Date Tags debian / xen

After the upgrade of last week, I didn’t have any major problems : xen 4 seems pretty stable and does its job well. One problem I encountered the other day was about the dom0 balloning. By default, xen sets dom0_min_mem to 196Mb and balloning set to true. This is all and good untill you try to use too much memory for your VMs, squeezing dom0 to its minimum amount of memory and causing all sort of problems. On the xen wiki, they reccomend as best practice to reserve a minimum of 512Mb to dom0 for its operations. This is done but setting dom0_mem=512M on the grub command line and the adjusting enable-dom0-ballooning to no and dom0-min-mem accordingly to the amount of memory you choose.
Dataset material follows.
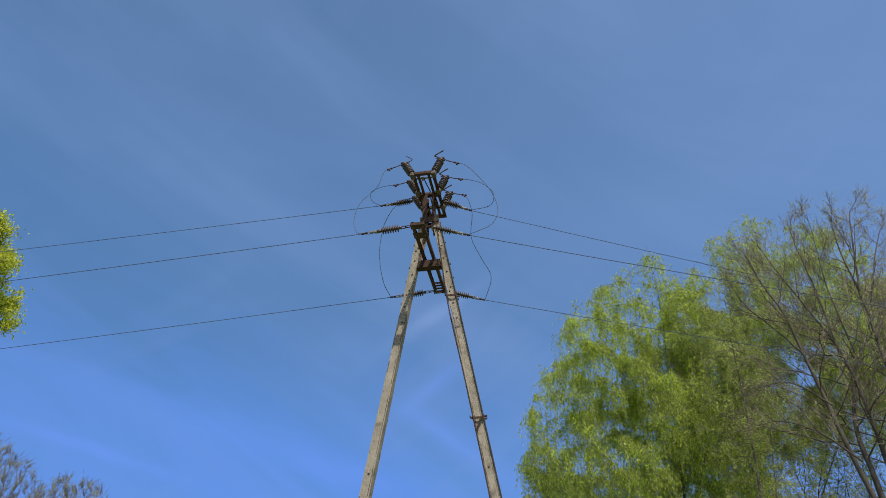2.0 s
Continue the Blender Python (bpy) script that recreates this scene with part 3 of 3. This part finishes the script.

On debian, you can set the grub command line once for all just by adding in /etc/default/group the conf variable

GRUB_CMDLINE_XEN="dom0_mem=512M"

Another small problem is related to the reboot sequence. Since I’m using lvm on aoe, the default shutdown sequence (network down first, lvm later) is not going to work for me. As I’ve few lvm volumes on aoe and others on the physical disk, the proper solution to this problem is to write a custom shutdown script for the aoe lvm volumes and make it run before deconfiguring the network interfaces. In the mean time, to avoid the kernel hanging there forever, I’ve added these lines to in /etc/syscntl.d/panic.conf

# Reboot 5 seconds after panic
kernel.panic = 5

# Panic if a hung task was found
kernel.hung_task_panic = 1

# Setup timeout for hung task to 300 seconds
kernel.hung_task_timeout_secs = 120

This will instruct the kernel to panic and then reboot if there a task will not respond for more then 120 seconds.